Я закрыл лицо руками.
— Они долго не знали, что делать с этим странным словом: у всего уже были свои имена. (Боль в груди). Иногда появлялись особенно дерзкие, те, что думали: БОГ — это я. (Боль в почках). И все сперва верили: истинно так. (Боль в районе желудка). Но самозванцы уходили, а странное слово оставалось. (Ещё раз в живот). И вместе с ним оставалось ещё ЧТО-ТО, непознанное, непознаваемое (удар по шее), а значит — великое, достойное любви и вселяющее ужас. (И ещё по шее).

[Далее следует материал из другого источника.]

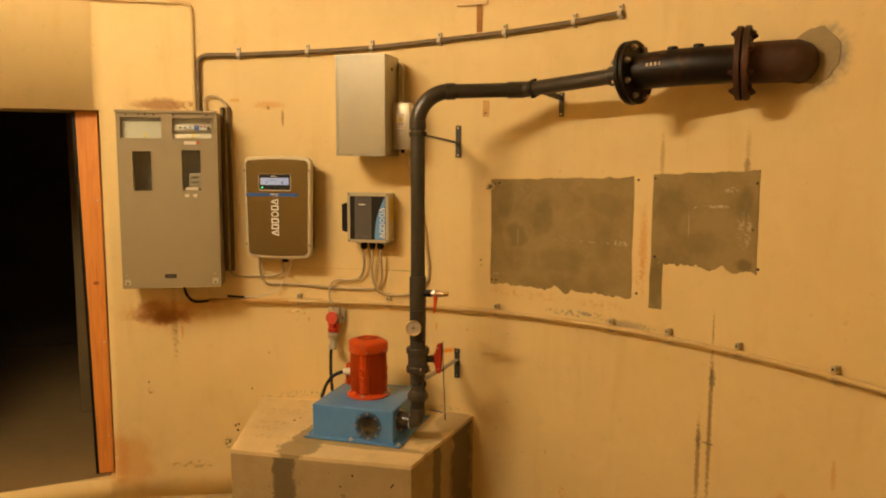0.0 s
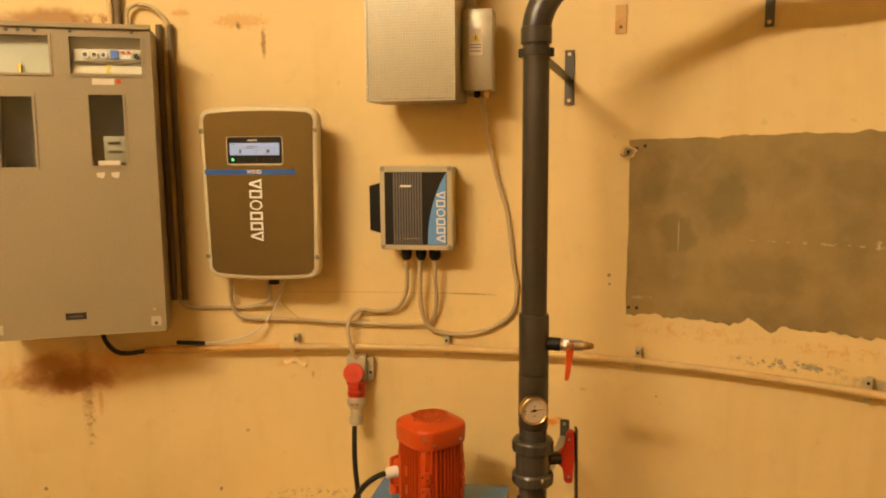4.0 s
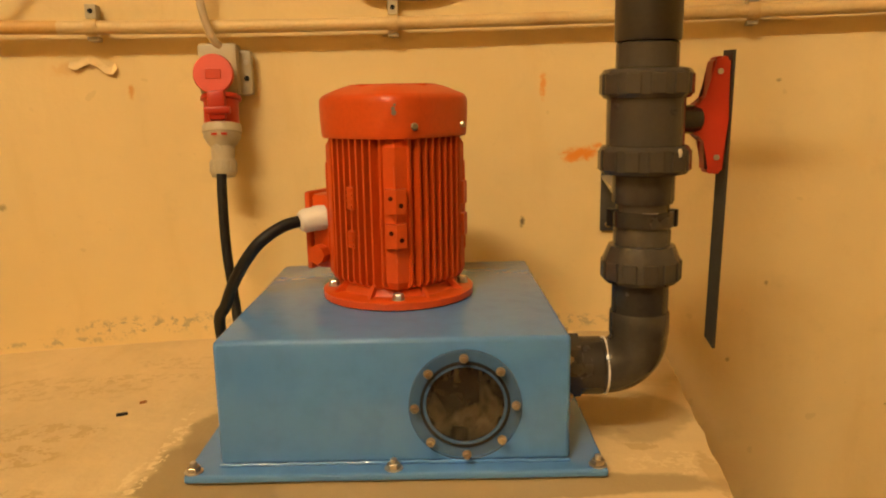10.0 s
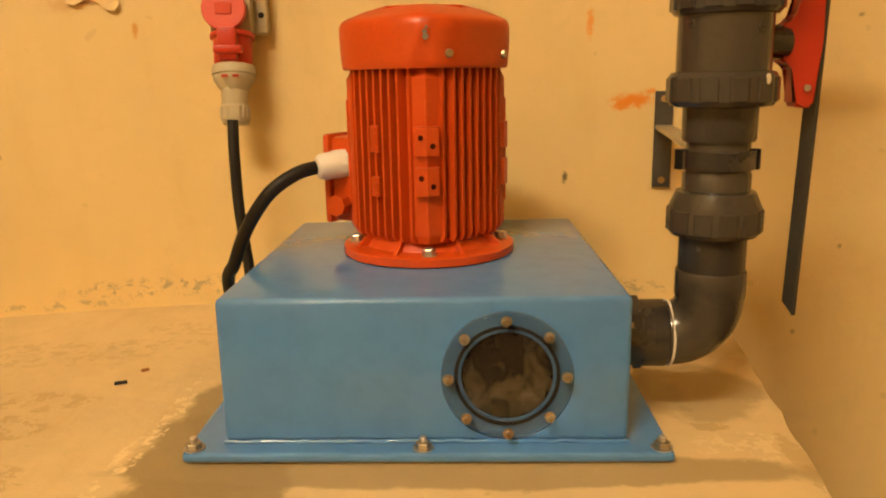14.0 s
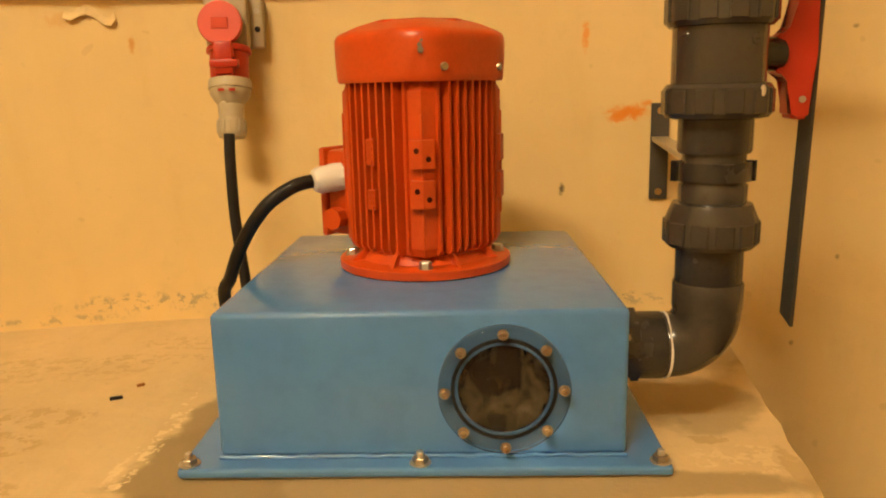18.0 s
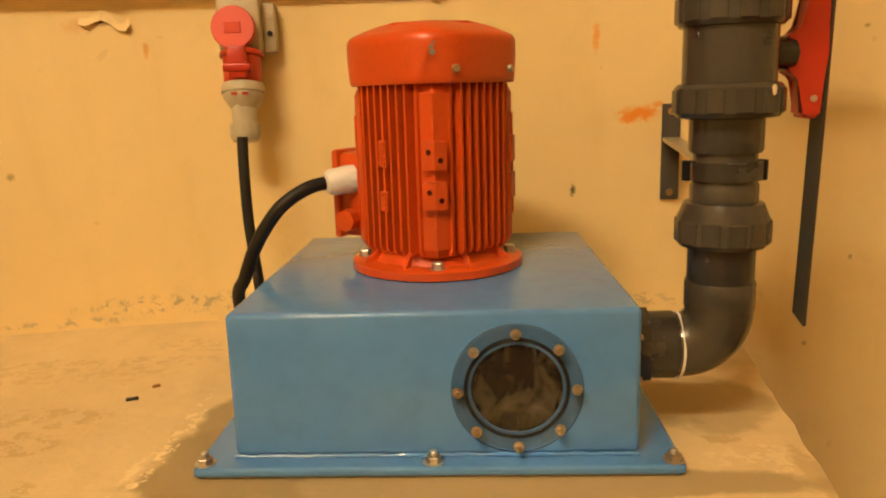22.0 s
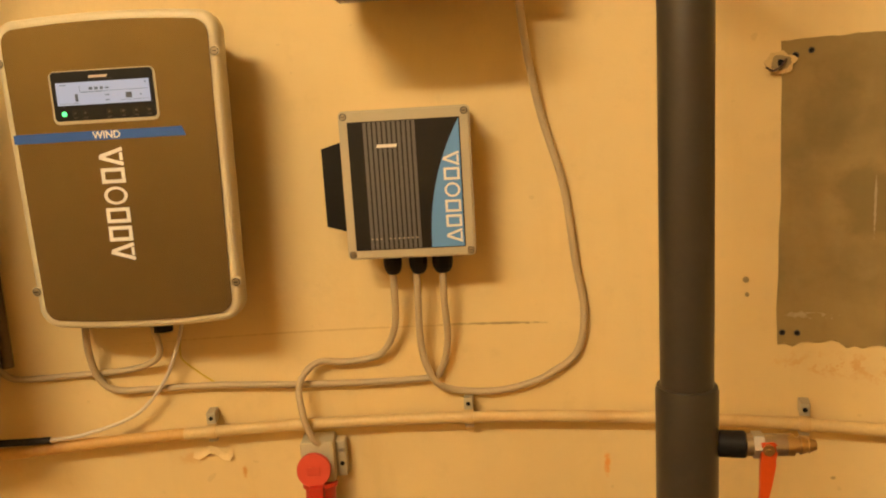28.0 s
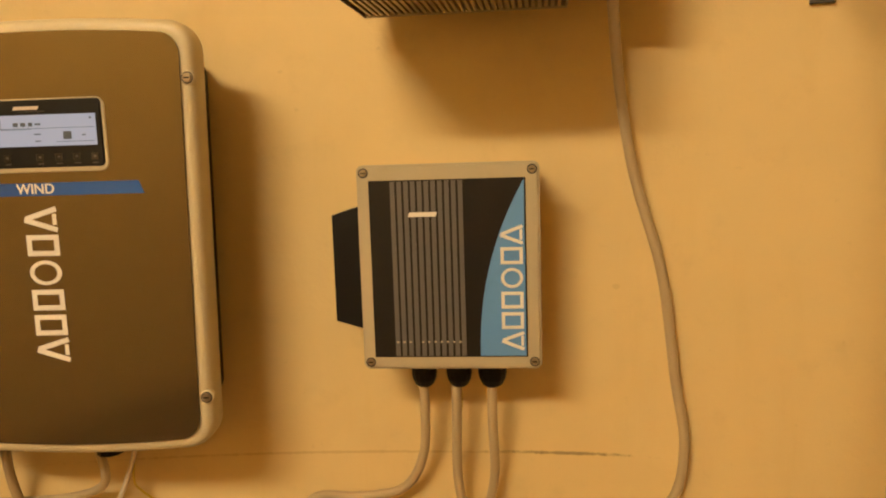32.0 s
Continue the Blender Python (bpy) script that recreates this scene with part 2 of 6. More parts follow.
def at_wall(a, z, off=0.0):
    """Local x runs to the right along the wall, y into it."""
    p = on_wall(a, z, off)
    return pose(p.x, p.y, p.z, 0, 0, -a)
def stained(name, base, marks, rough=0.7, uv=True, mottle=None, amount=0.5, scale=1.6, fine=70, bump=0.13, edge=(1.25, 0.35), flecks=0.16, stray=1.7):
    """Plaster or concrete with clouds, grain and single stains: (u, v, half width, half height, colour, strength)."""
    m, nt, b = node_tree(name)
    v = coords(nt, "UV" if uv else "Object")
    big, mid, small = noise_node(nt, v, scale, 6, 0.6), noise_node(nt, v, scale * 9, 5, 0.6), noise_node(nt, v, fine, 4, 0.6)
    c = mixed(nt, math_node(nt, "MULTIPLY", ramped(nt, big, 0.38, 0.72), amount), base, mottle or tuple(x * 0.72 for x in base))
    c = mixed(nt, math_node(nt, "MULTIPLY", ramped(nt, mid, 0.55, 0.8), 0.22), c, tuple(x * 0.66 for x in base))
    c = mixed(nt, math_node(nt, "MULTIPLY", ramped(nt, small, 0.62, 0.85), 0.2), c, tuple(x * 0.5 for x in base))
    smear = nt.nodes.new("ShaderNodeMapping")
    smear.inputs["Scale"].default_value = (5.0, 0.9, 3.0)
    nt.links.new(v, smear.inputs["Vector"])
    streak = noise_node(nt, smear.outputs[0], scale * 1.3, 5, 0.6, 0.3)
    c = mixed(nt, math_node(nt, "MULTIPLY", ramped(nt, streak, 0.5, 0.8), 0.30), c, tuple(x * y for x, y in zip(base, (0.80, 0.72, 0.55))))
    pale = noise_node(nt, v, scale * 3.1, 5, 0.55, 0.5)
    c = mixed(nt, math_node(nt, "MULTIPLY", ramped(nt, pale, 0.52, 0.75), 0.22), c, tuple(min(0.88, x * 1.14 + 0.03) for x in base))
    warp = math_node(nt, "MULTIPLY", math_node(nt, "SUBTRACT", noise_node(nt, v, 14, 7, 0.6, 0.2), 0.5), stray)
    frayed = math_node(nt, "MULTIPLY", math_node(nt, "SUBTRACT", noise_node(nt, v, 80, 5, 0.65, 0.4), 0.5), 2.0)
    flakes = ramped(nt, noise_node(nt, v, 46, 4, 0.7), 0.50, 0.56)
    fleck = ramped(nt, noise_node(nt, v, 23, 2, 0.5), 0.725, 0.75)
    c = mixed(nt, math_node(nt, "MULTIPLY", fleck, flecks), c, tuple(x * 0.42 for x in base))
    for u, w, ru, rw, col, strength, *kind in marks:
        mp = nt.nodes.new("ShaderNodeMapping")
        mp.vector_type = "TEXTURE"
        mp.inputs["Location"].default_value = (u, w, 0)
        mp.inputs["Scale"].default_value = (ru, rw, 1000)
        nt.links.new(v, mp.inputs["Vector"])
        ln = nt.nodes.new("ShaderNodeVectorMath")
        ln.operation = "LENGTH"
        nt.links.new(mp.outputs[0], ln.inputs[0])
        mask = ramped(nt, math_node(nt, "ADD", ln.outputs["Value"], frayed if min(ru, rw) < 0.03 else warp), *edge)
        if kind:
            mask = math_node(nt, "MULTIPLY", mask, flakes)
        c = mixed(nt, math_node(nt, "MULTIPLY", mask, strength), c, col)
    nt.links.new(c, b.inputs["Base Color"])
    b.inputs["Roughness"].default_value = rough
    bumped(nt, b, math_node(nt, "ADD", math_node(nt, "MULTIPLY", mid, 2.0), small), bump, 0.0025)
    return m


def arc(a):
    return R * radians(a)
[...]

Сначала я надеялся, что сознание быстро покинет меня, но избиение продолжалось, а сознание я всё не терял. Возможно, в этом были виноваты шизофренические комментарии, сопровождающие насильственные действия, производимые надо мною: невольно я прислушивался к ним, сам не знаю почему... была в них какая-то скрытая сила, я бы даже сказал, что они помогали мне преодолеть боль. Однако, ничто не вечно под луной, не вечными оказались и мои страдания. Вскоре психам надоело меня пинать. Потом был долгий путь в палату сеньора Донжуана, который я проделал лёжа на спине: меня волокли за руки. Чести ради, по пути я попытался кусаться, но, бесцеремонно получив по зубам, решил, что время отмщения ещё не пришло, и успокоился. В общем-то ехать на спине было намного приятнее, чем получать по почкам (если, конечно, не упоминать о спуске по ступенькам).
Через некоторое время я очутился на свежем воздухе. Уму непостижимо, как я умудрился не свернуть себе шею, при помощи верёвочной лестницы преодолевая пространство между вторым этажом и землёй. Кое-как спустившись, я прилёг на холодную почву и наблюдал за тем, как сеньор Донжуан втягивает свою проклятую лестницу обратно.
— Они не писали священных книг, не слагали героических песен — они предпочитали забвение, — услышал я напоследок. — Так было удобнее. Так было проще. К тому же им казалось пустой тратой времени увековечивать самих себя. Однако они не возражали, когда это делали другие. А другие всегда находились. Всегда находились благородные рыцари или благочестивые девы, которые получали удовольствие от самоунижения и от возвеличивания тех, кого они сначала называли Богами, а затем переименовали в Демонов, оставив себе лишь одного, трёхликого, Бога. Рысь. Волчица. Лев.
Сеньор Донжуан не стал прощаться со мной и молча закрыл окно. Я с тоскою вздохнул и пополз прочь. Кое-как выбравшись за ограду, я сел, прислонившись к фонарному столбу, и осмотрел себя. Некогда чистый костюм безнадёжно измят и испачкан. Рубашка порвана. Где-то в коридорах дурдома осталось несколько пуговиц. Галстук, видимо, был утерян в тех же коридорах. Я усмехнулся. Хорошенький день рождения, ничего не скажешь!